Brexit: Nicola Sturgeon keeps her head while others lose theirs
- Published
"If you can keep your head when all around are losing theirs... you will be a man, my son" wrote Rudyard Kipling. He may have got the gender wrong but he could have been talking about Nicola Sturgeon.
In the immediate aftermath of the EU referendum result, the first minister of Scotland has seized the opportunity to make herself look like the only grown-up in the room.
Whilst Labour and Tory politicians are playing cricket, hanging out at Glastonbury or hiding away indoors Nicola Sturgeon pulled on the power heels and took charge.
On Friday, at a press conference inside her official residence Bute House in Edinburgh, she announced that she will be seeking ways to try to maintain Scotland's relationship with the EU. She is demanding talks with European leaders about trying to preserve Scotland's place in the EU.

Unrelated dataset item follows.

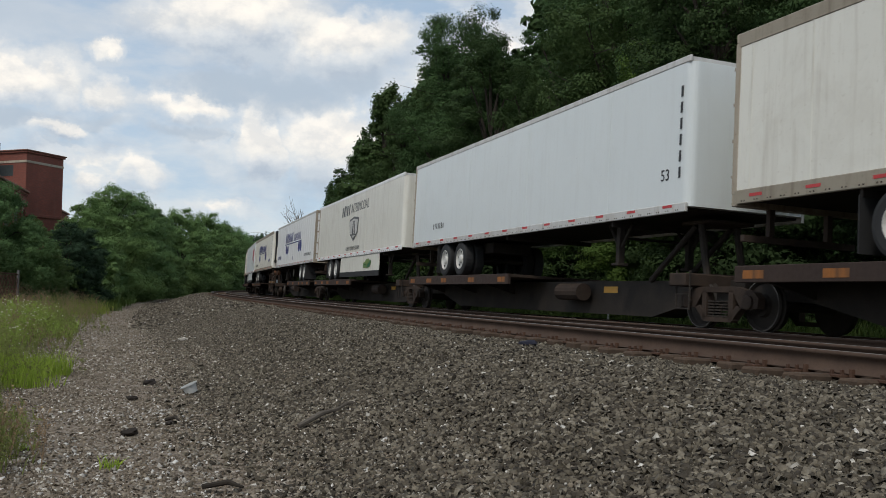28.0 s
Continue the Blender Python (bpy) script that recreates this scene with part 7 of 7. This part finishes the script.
    word_bars(t, GREY_LETTER, 5.9, 2.55, 0.18, [0.6] * 7, 0.25)
    load(t, -710.39)
    t = trailer("cream trailer with large panel joints on a spine car", TRAILER_CREAM, lines=12, rail=RAIL_TAN)
    load(t, -727.8)
    t = trailer("white trailer at the end on a spine car", TRAILER_WHITE)
    load(t, -745.3)


build_train()

build_woods()
dead_tree()
build_weeds()
ties()
stone_field("ballast_stones", 250000, 2.5, 48, -5.4, -0.10, 0.0275, STONE, "grey crushed ballast stones on the shoulder", lambda u, w, r: w > -4.6 + 0.9 * np.clip((9 - u) / 6, 0, 1) + r.normal(scale=0.4, size=len(u)), 1.5)
stone_field("gravel_stones", 170000, 3.2, 38, -7.8, -3.2, 0.0190, PALE_STONE, "pale and brown gravel stones on the flat", lambda u, w, r: r.random(len(u)) < 0.70 + 0.30 * np.sin(u * 1.1 + w * 2.0), 1.6, 0.22)
stone_field("far_ballast", 46000, 33, 120, -5.6, -0.12, 0.060, STONE, "grey crushed ballast stones along the track far off", lambda u, w, r: w > -4.9 + r.normal(scale=0.5, size=len(u)), 1.3)
stone_field("far_gravel", 50000, 17, 110, -7.6, -4.0, 0.026, PALE_STONE, "pale brown gravel along the hedge row far off", lambda u, w, r: r.random(len(u)) < 0.8, 1.8)
stone_field("rear_ballast", 26000, -12, 2.6, -5.4, -0.28, 0.034, STONE, "grey crushed ballast stones on the shoulder", lambda u, w, r: w > -4.7 + r.normal(scale=0.4, size=len(u)))
stone_field("rear_gravel", 12000, -12, 3.6, -7.8, -3.6, 0.028, PALE_STONE, "pale and brown gravel stones on the flat", lambda u, w, r: r.random(len(u)) < 0.7)
stone_field("white_stones", 1500, 4.2, 11.5, -7.3, -5.0, 0.025, WHITE_STONE, "scattered whitish stones in the gravel", lambda u, w, r: np.sin(u * 1.9 + w * 1.3) + r.normal(scale=0.5, size=len(u)) > 0.1)


# ---- what moves ----
def motions():
    for ob, at, z in MOVERS:
        walk(ob, [(t, car_pose(at + train_shift(t), z)) for t in range(29)])


motions()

She has already ordered officials to start preparing the legislation that would allow for a second referendum on Scottish independence. And on Sunday she even suggested she might be able to find a way to frustrate the legal process of a Brexit if the Scottish parliament refuses to pass a consent motion.
After an emergency cabinet meeting convened on Saturday - two days before the UK cabinet was assembled - she made a statement telling EU citizens "who have done us the honour of choosing to make Scotland their home" that they are welcome here.
She doesn't actually have the power to make any decisions about who can and can't reside in Scotland. But she wanted to send a message that sets a different tone.
Nicola Sturgeon did not want to find herself in this position. She genuinely wanted a vote to Remain and means it when she says she the thinks the interests of Scotland and the whole of the UK will suffer as a result of leaving. But she is also making the best of the ensuing turmoil.
Brexit may provide the best chance yet for an independent Scotland. Polls are already showing an uptick in support.
Some senior Labour politicians and other high profile unionists are already saying they may now vote for independence. And there are leaders in Europe who are beginning to sound a lot more sympathetic toward an independent Scotland's membership of the EU than they did in 2014.
That doesn't mean any of this will be plain sailing. Brexit makes the arguments over Scottish independence considerably more complicated.
The question of which currency Scotland would use is not any easier to answer. The prospect of a hard border along the River Tweed looks more likely.
Will the current frustration of Scottish voters really translate into long term support of independence? Who knows?
But right now Nicola Sturgeon looks like she is making the best of crisis which, she is able to keep reminding voters, was not of her making.